I would argue that a similar process is under way at the federal level. Not that there is a conspiracy (I do think that there’s a conspiracy to destroy Rob Ford, by the way) but rather a sense of malaise amongst the elite at the effectiveness of Stephen Harper. Let’s face it, Harper never really represented more than a fraction of Canadian capitalists. But he was the best alternative on offer after the meltdown of the Liberals because of corruption and infighting. But now the Liberals have recovered and Justin Trudeau is a rising star – while Harper’s star is on the wane. Everybody prefers consensus. This is true of workers as much as it is of capitalists. That’s always been the power of the Liberals – to implement the ruling class agenda through consensus, whenever possible, rather than conflict. That’s why they are Canada’s “natural governing party.” The Tories are the fallback position for Canada’s capitalists (and workers, traditionally). With a recovered Liberal Party and people getting tired of Harper’s open Machiavellianism and not-so-hidden right wing extremism, it looks like there might just be an opportunity to restore the historic coalition that the Liberals represented. Harper is now discovering just how shallow his support was in most of the country.

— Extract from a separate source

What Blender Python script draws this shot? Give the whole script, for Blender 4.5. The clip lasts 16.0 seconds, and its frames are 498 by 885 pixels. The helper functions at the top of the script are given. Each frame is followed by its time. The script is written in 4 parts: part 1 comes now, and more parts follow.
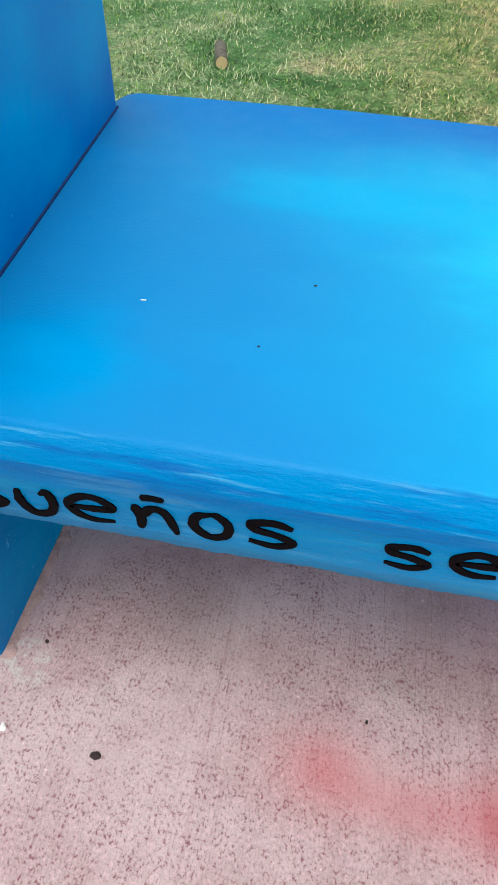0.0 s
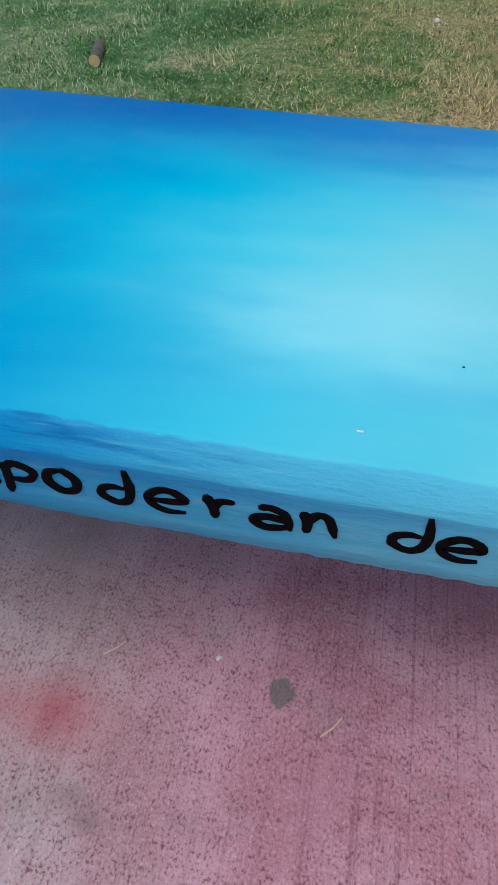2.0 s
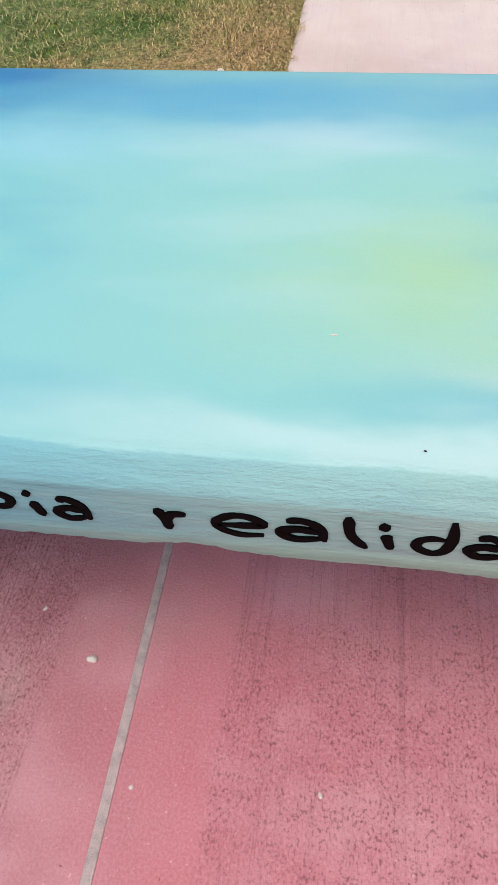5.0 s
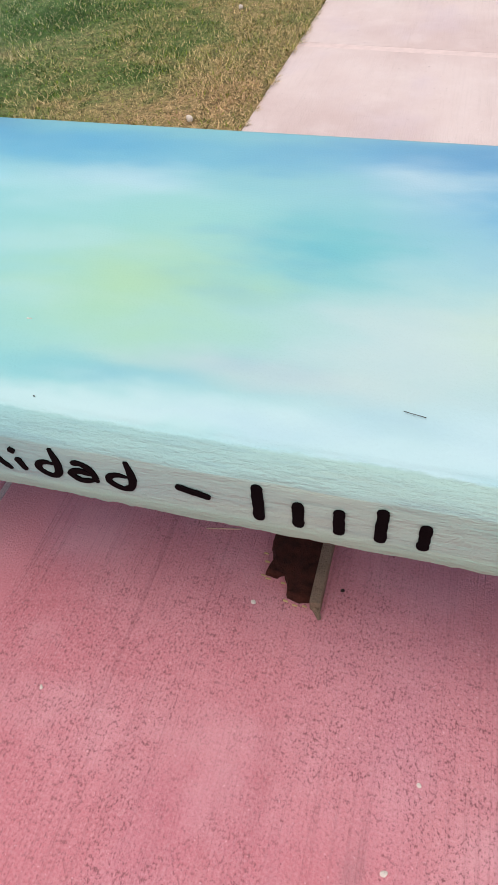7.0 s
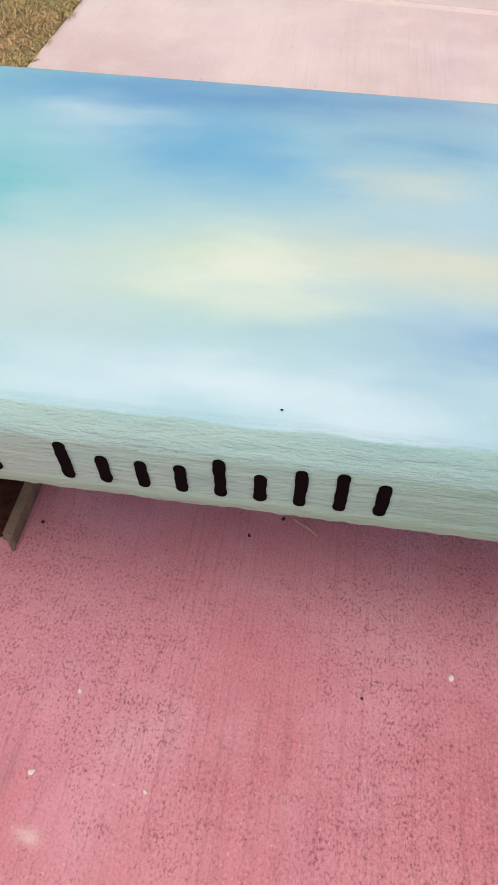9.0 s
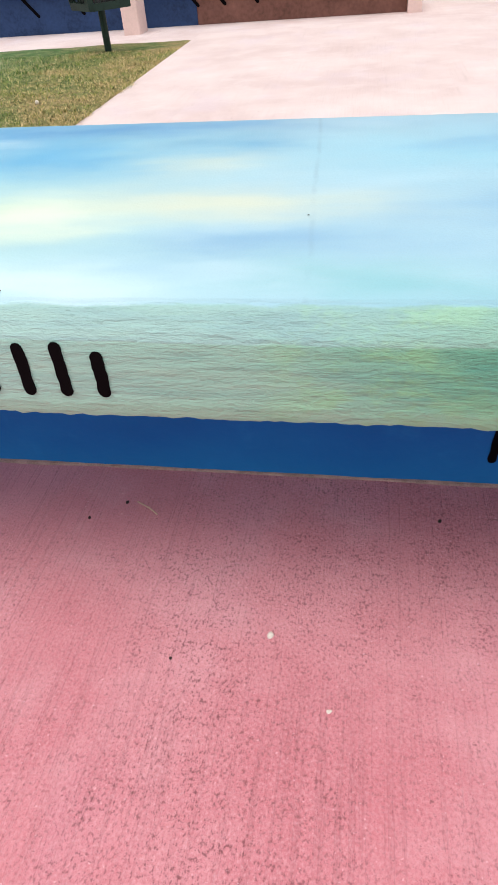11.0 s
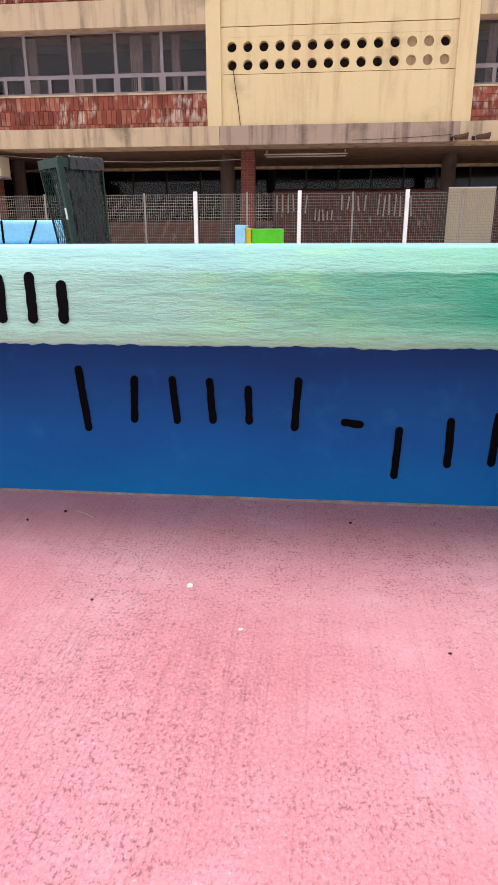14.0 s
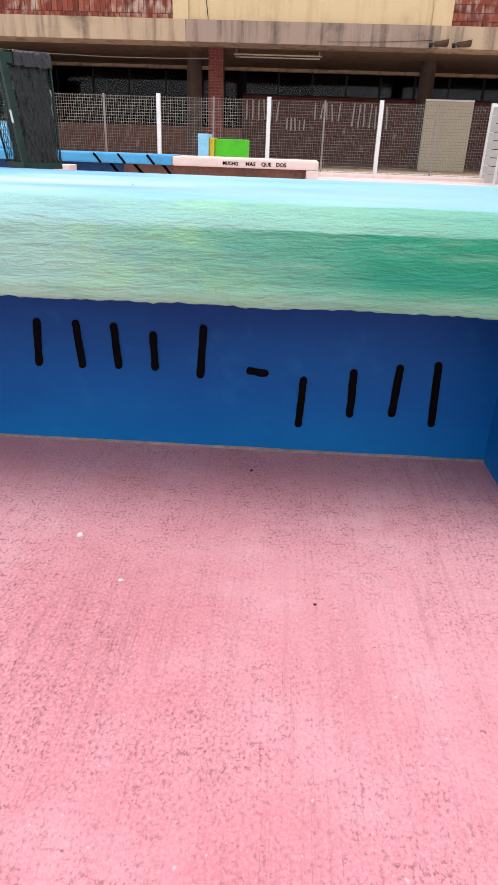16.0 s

Will any of this benefit the left? Let's be frank, the union movement has done zero to resist austerity (outside of a few pockets of heroic, sectional struggles). Ford privatized garbage collection and there was not even an information picket. There were a few demonstrations against Ford on an anti-austerity platform and the strike by library workers – that was quickly settled, wisely, by Ford’s people before it could become a focal point. But that’s it. The Occupy movement was great - but it was small (compared to the tasks) and short-lived. It never generalized into a sustained movement.

Since the decline of the anti-war movement there has been almost zero public opposition to Harper’s agenda. And, of course, the ever-craven federal NDP under the leadership of ex-Liberal Tom Mulcair, is rushing to prove that they are the new Liberal Party of Canada. We’ll see how that goes for them. Even in Quebec, the PQ, which benefited from the brilliant student movement has managed to turn the debate away from austerity and towards attacking Muslims.

These are, in short, challenging times. And the over-the-top celebrations by the left at the predicaments of Ford and Harper is a sign of desperation. We’ll take any crumbs of hope that fall from the table. Sure, it’s true that splits in the ruling class can be to our benefit but it would be silly to think that the ruling class is split in Toronto. They are united in wanting Ford out – Blair is simply fronting for them. I expect that Ford will be getting some phone calls to offer him a cushy parachute if he jumps now along with a reprieve from criminal charges. The particular madness that is Alberta politics is, of course, always a problem for Canadian capitalists but when the Toronto Sun comes out for Harper’s neck don’t kid yourself that there isn’t a growing consensus at the national level.

So, the left shouldn’t pretend that this defenestration has anything to do with us or with workers or social programs or any of that good stuff. This is a night of the long knives, a ruling class drama that is entertaining, perhaps, but will do little to strengthen the ability of our side to take back that which was taken from us. And, in the case of Ford, the snobbery can actually damage our side’s confidence.